### SOURCE DATA
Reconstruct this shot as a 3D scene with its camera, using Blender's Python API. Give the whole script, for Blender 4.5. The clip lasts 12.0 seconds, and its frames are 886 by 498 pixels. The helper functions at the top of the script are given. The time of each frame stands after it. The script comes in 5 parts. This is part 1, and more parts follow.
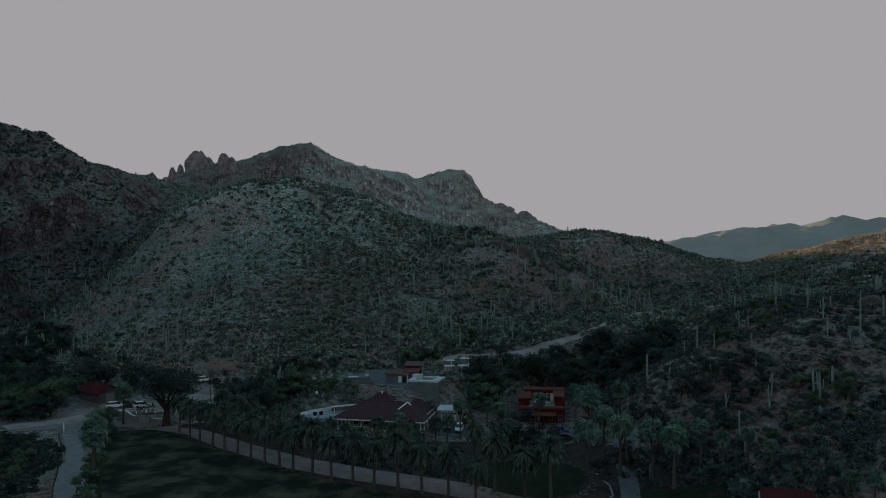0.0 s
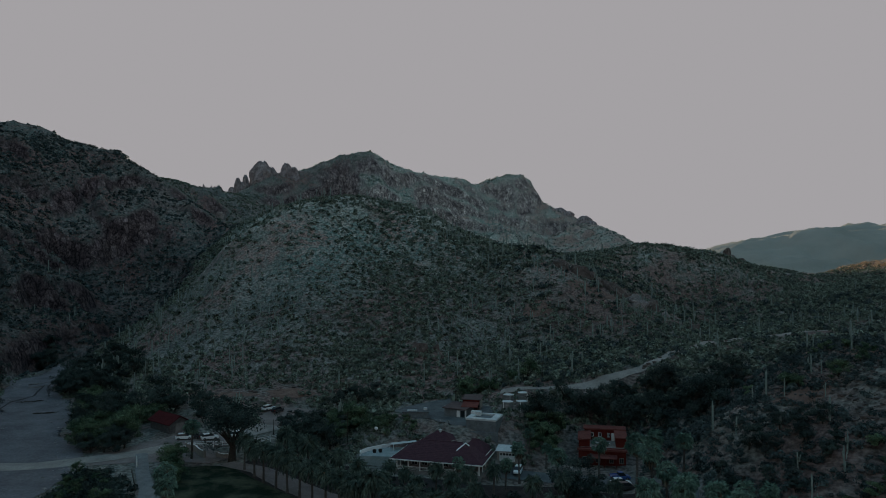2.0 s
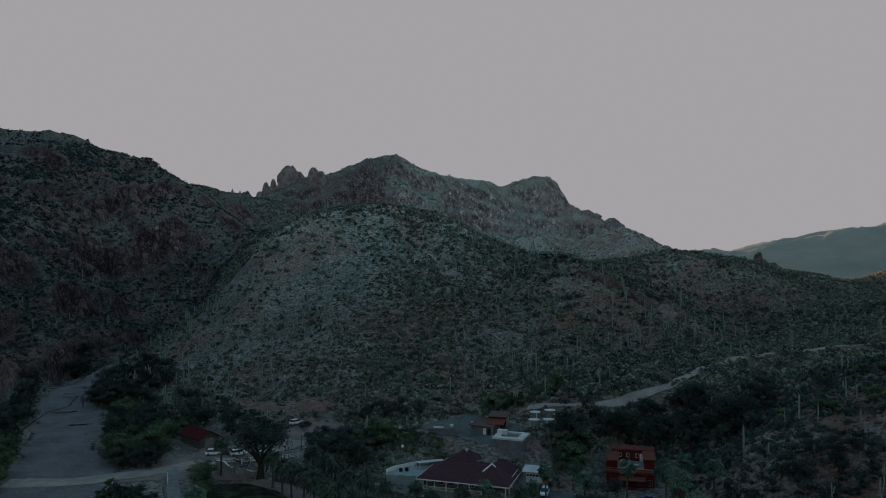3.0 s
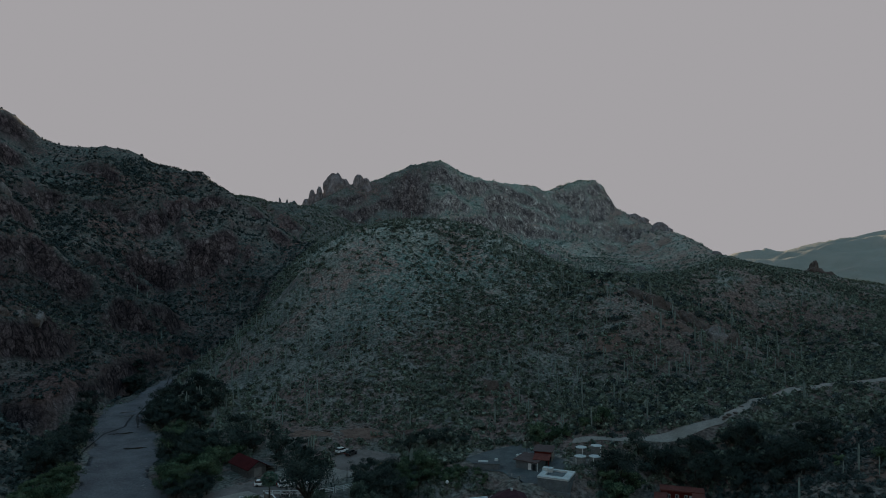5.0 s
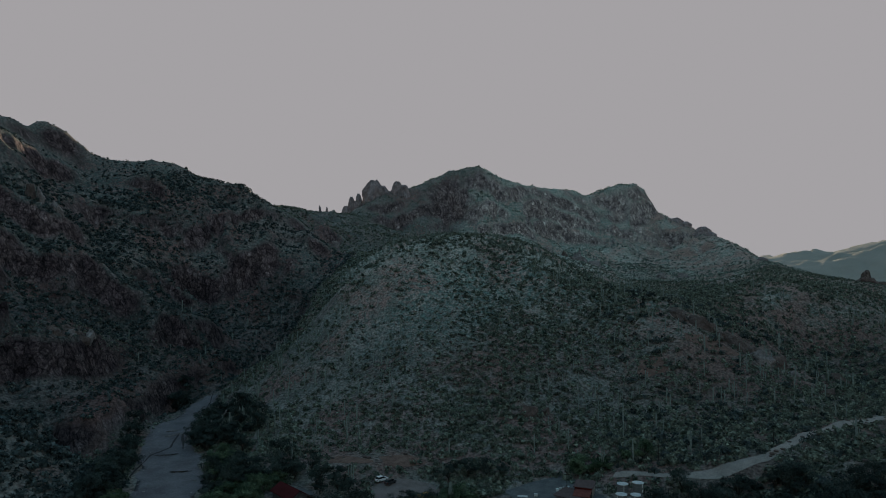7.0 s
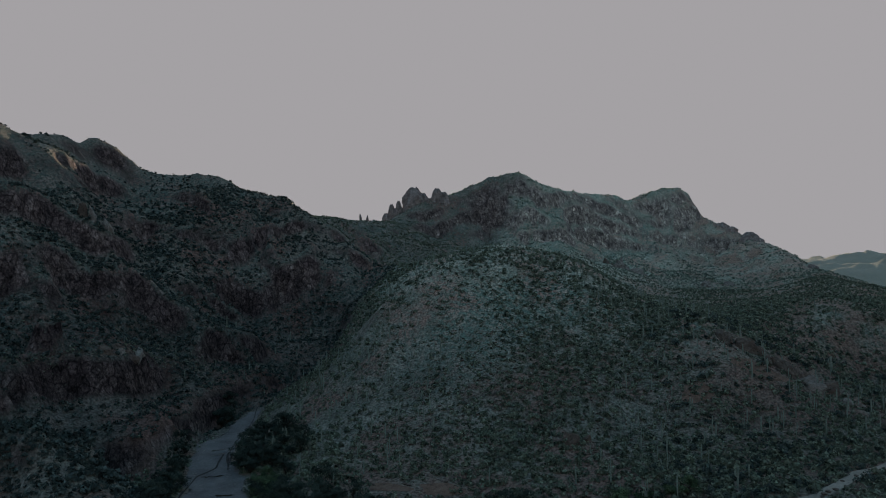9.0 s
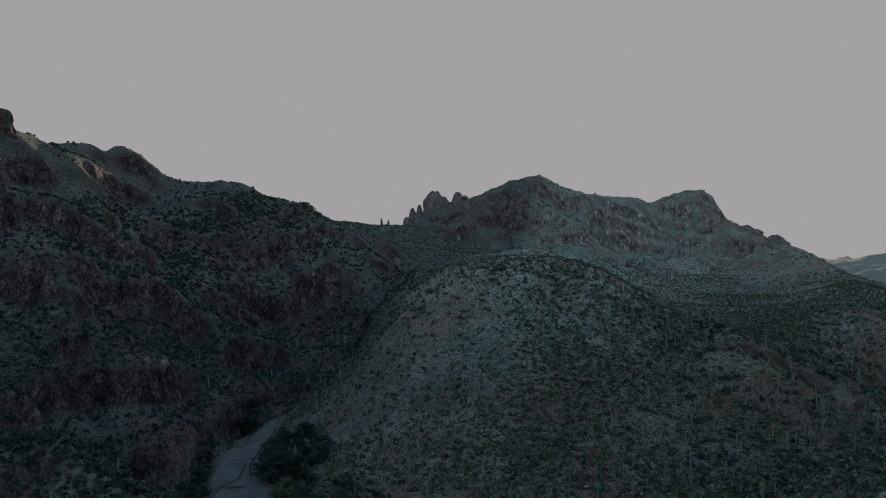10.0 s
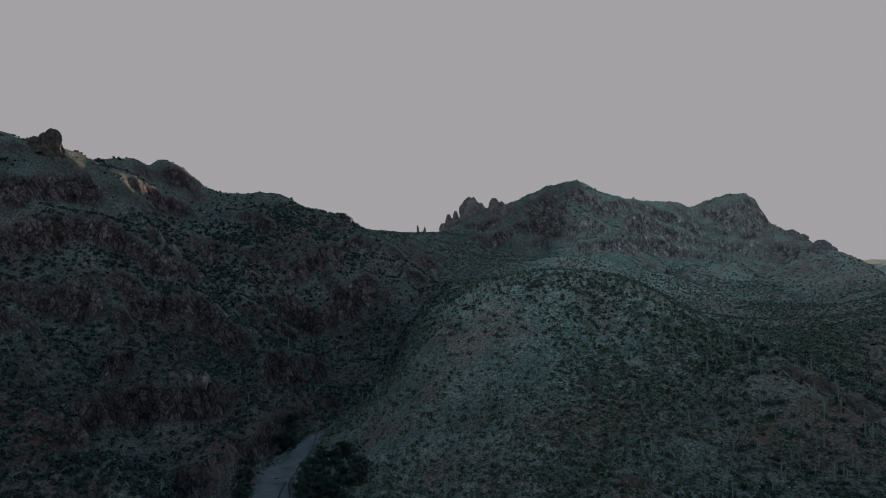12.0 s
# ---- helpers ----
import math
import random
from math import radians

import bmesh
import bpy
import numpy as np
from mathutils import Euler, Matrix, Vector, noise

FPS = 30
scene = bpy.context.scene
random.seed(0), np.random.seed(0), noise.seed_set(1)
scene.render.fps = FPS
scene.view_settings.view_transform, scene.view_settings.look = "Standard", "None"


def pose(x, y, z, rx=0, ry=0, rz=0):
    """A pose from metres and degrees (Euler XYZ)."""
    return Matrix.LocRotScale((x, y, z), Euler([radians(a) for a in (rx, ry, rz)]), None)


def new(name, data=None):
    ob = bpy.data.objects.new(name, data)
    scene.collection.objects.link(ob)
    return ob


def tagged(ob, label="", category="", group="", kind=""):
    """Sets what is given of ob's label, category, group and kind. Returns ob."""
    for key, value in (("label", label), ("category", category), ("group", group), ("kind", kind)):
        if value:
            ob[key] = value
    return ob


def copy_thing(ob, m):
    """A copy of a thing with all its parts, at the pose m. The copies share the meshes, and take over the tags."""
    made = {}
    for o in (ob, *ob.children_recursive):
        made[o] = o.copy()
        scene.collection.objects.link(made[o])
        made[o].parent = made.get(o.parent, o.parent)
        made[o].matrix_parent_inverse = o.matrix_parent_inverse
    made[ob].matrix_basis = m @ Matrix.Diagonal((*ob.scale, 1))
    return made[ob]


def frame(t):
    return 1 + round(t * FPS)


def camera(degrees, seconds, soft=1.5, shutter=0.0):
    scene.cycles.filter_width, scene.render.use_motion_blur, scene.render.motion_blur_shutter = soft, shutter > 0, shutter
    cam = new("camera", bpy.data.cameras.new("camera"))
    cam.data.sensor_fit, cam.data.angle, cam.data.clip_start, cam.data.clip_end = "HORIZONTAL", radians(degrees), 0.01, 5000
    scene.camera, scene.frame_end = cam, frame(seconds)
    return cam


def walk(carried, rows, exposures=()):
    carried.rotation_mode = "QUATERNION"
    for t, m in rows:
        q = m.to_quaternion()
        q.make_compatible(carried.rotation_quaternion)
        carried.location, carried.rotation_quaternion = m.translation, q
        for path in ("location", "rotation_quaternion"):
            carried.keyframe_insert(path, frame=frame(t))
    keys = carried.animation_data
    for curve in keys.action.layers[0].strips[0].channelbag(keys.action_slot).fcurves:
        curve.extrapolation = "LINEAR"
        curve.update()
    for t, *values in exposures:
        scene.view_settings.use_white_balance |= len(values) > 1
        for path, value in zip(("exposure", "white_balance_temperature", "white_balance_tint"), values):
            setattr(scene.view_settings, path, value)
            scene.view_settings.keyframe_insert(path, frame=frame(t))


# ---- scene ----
# a slow vertical climb over the valley floor while the view swings to the left
cam = camera(66.36, 12.0, 0.9)
PATH = [
    (0, pose(-0.246, 5.071, 35.982, 92.163, 0, 1.218)),
    (0.5, pose(-0.157, 5.017, 38.489, 92.141, 0, 2.490)),
    (1, pose(-0.084, 4.976, 40.995, 92.122, 0, 3.757)),
    (1.5, pose(-0.026, 4.945, 43.500, 92.102, 0, 4.996)),
    (2, pose(0.019, 4.925, 46.003, 92.080, 0, 6.189)),
    (2.5, pose(0.051, 4.913, 48.506, 92.055, 0, 7.326)),
    (3, pose(0.073, 4.910, 51.007, 92.025, 0, 8.402)),
    (3.5, pose(0.086, 4.913, 53.508, 91.993, 0, 9.417)),
    (4, pose(0.090, 4.922, 56.008, 91.957, 0, 10.373)),
    (4.5, pose(0.087, 4.935, 58.508, 91.919, 0, 11.279)),
    (5, pose(0.079, 4.952, 61.007, 91.881, 0, 12.142)),
    (5.5, pose(0.066, 4.971, 63.506, 91.843, 0, 12.974)),
    (6, pose(0.051, 4.992, 66.004, 91.806, 0, 13.786)),
    (6.5, pose(0.033, 5.013, 68.503, 91.773, 0, 14.588)),
    (7, pose(0.015, 5.033, 71.001, 91.743, 0, 15.392)),
    (7.5, pose(-0.002, 5.052, 73.500, 91.718, 0, 16.206)),
    (8, pose(-0.016, 5.067, 75.998, 91.698, 0, 17.036)),
    (8.5, pose(-0.028, 5.079, 78.497, 91.682, 0, 17.886)),
    (9, pose(-0.035, 5.085, 80.996, 91.670, 0, 18.754)),
    (9.5, pose(-0.035, 5.086, 83.495, 91.660, 0, 19.635)),
    (10, pose(-0.029, 5.079, 85.995, 91.648, 0, 20.517)),
    (10.5, pose(-0.013, 5.064, 88.496, 91.633, 0, 21.382)),
    (11, pose(0.012, 5.039, 90.997, 91.608, 0, 22.206)),
    (11.5, pose(0.048, 5.004, 93.500, 91.569, 0, 22.955)),
    (12, pose(0.097, 4.958, 96.003, 91.507, 0, 23.588)),
]
walk(cam, PATH)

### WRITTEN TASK
All of the data above should be transcribed verbatim, with pictures omitted.

### OUTPUT OF THE EXERCISE
Reconstruct this shot as a 3D scene with its camera, using Blender's Python API. Give the whole script, for Blender 4.5. The clip lasts 12.0 seconds, and its frames are 886 by 498 pixels. The helper functions at the top of the script are given. The time of each frame stands after it. The script comes in 5 parts. This is part 1, and more parts follow.
0.0 s
2.0 s
3.0 s
5.0 s
7.0 s
9.0 s
10.0 s
12.0 s
# ---- helpers ----
import math
import random
from math import radians

import bmesh
import bpy
import numpy as np
from mathutils import Euler, Matrix, Vector, noise

FPS = 30
scene = bpy.context.scene
random.seed(0), np.random.seed(0), noise.seed_set(1)
scene.render.fps = FPS
scene.view_settings.view_transform, scene.view_settings.look = "Standard", "None"


def pose(x, y, z, rx=0, ry=0, rz=0):
    """A pose from metres and degrees (Euler XYZ)."""
    return Matrix.LocRotScale((x, y, z), Euler([radians(a) for a in (rx, ry, rz)]), None)


def new(name, data=None):
    ob = bpy.data.objects.new(name, data)
    scene.collection.objects.link(ob)
    return ob


def tagged(ob, label="", category="", group="", kind=""):
    """Sets what is given of ob's label, category, group and kind. Returns ob."""
    for key, value in (("label", label), ("category", category), ("group", group), ("kind", kind)):
        if value:
            ob[key] = value
    return ob


def copy_thing(ob, m):
    """A copy of a thing with all its parts, at the pose m. The copies share the meshes, and take over the tags."""
    made = {}
    for o in (ob, *ob.children_recursive):
        made[o] = o.copy()
        scene.collection.objects.link(made[o])
        made[o].parent = made.get(o.parent, o.parent)
        made[o].matrix_parent_inverse = o.matrix_parent_inverse
    made[ob].matrix_basis = m @ Matrix.Diagonal((*ob.scale, 1))
    return made[ob]


def frame(t):
    return 1 + round(t * FPS)


def camera(degrees, seconds, soft=1.5, shutter=0.0):
    scene.cycles.filter_width, scene.render.use_motion_blur, scene.render.motion_blur_shutter = soft, shutter > 0, shutter
    cam = new("camera", bpy.data.cameras.new("camera"))
    cam.data.sensor_fit, cam.data.angle, cam.data.clip_start, cam.data.clip_end = "HORIZONTAL", radians(degrees), 0.01, 5000
    scene.camera, scene.frame_end = cam, frame(seconds)
    return cam


def walk(carried, rows, exposures=()):
    carried.rotation_mode = "QUATERNION"
    for t, m in rows:
        q = m.to_quaternion()
        q.make_compatible(carried.rotation_quaternion)
        carried.location, carried.rotation_quaternion = m.translation, q
        for path in ("location", "rotation_quaternion"):
            carried.keyframe_insert(path, frame=frame(t))
    keys = carried.animation_data
    for curve in keys.action.layers[0].strips[0].channelbag(keys.action_slot).fcurves:
        curve.extrapolation = "LINEAR"
        curve.update()
    for t, *values in exposures:
        scene.view_settings.use_white_balance |= len(values) > 1
        for path, value in zip(("exposure", "white_balance_temperature", "white_balance_tint"), values):
            setattr(scene.view_settings, path, value)
            scene.view_settings.keyframe_insert(path, frame=frame(t))


# ---- scene ----
# a slow vertical climb over the valley floor while the view swings to the left
cam = camera(66.36, 12.0, 0.9)
PATH = [
    (0, pose(-0.246, 5.071, 35.982, 92.163, 0, 1.218)),
    (0.5, pose(-0.157, 5.017, 38.489, 92.141, 0, 2.490)),
    (1, pose(-0.084, 4.976, 40.995, 92.122, 0, 3.757)),
    (1.5, pose(-0.026, 4.945, 43.500, 92.102, 0, 4.996)),
    (2, pose(0.019, 4.925, 46.003, 92.080, 0, 6.189)),
    (2.5, pose(0.051, 4.913, 48.506, 92.055, 0, 7.326)),
    (3, pose(0.073, 4.910, 51.007, 92.025, 0, 8.402)),
    (3.5, pose(0.086, 4.913, 53.508, 91.993, 0, 9.417)),
    (4, pose(0.090, 4.922, 56.008, 91.957, 0, 10.373)),
    (4.5, pose(0.087, 4.935, 58.508, 91.919, 0, 11.279)),
    (5, pose(0.079, 4.952, 61.007, 91.881, 0, 12.142)),
    (5.5, pose(0.066, 4.971, 63.506, 91.843, 0, 12.974)),
    (6, pose(0.051, 4.992, 66.004, 91.806, 0, 13.786)),
    (6.5, pose(0.033, 5.013, 68.503, 91.773, 0, 14.588)),
    (7, pose(0.015, 5.033, 71.001, 91.743, 0, 15.392)),
    (7.5, pose(-0.002, 5.052, 73.500, 91.718, 0, 16.206)),
    (8, pose(-0.016, 5.067, 75.998, 91.698, 0, 17.036)),
    (8.5, pose(-0.028, 5.079, 78.497, 91.682, 0, 17.886)),
    (9, pose(-0.035, 5.085, 80.996, 91.670, 0, 18.754)),
    (9.5, pose(-0.035, 5.086, 83.495, 91.660, 0, 19.635)),
    (10, pose(-0.029, 5.079, 85.995, 91.648, 0, 20.517)),
    (10.5, pose(-0.013, 5.064, 88.496, 91.633, 0, 21.382)),
    (11, pose(0.012, 5.039, 90.997, 91.608, 0, 22.206)),
    (11.5, pose(0.048, 5.004, 93.500, 91.569, 0, 22.955)),
    (12, pose(0.097, 4.958, 96.003, 91.507, 0, 23.588)),
]
walk(cam, PATH)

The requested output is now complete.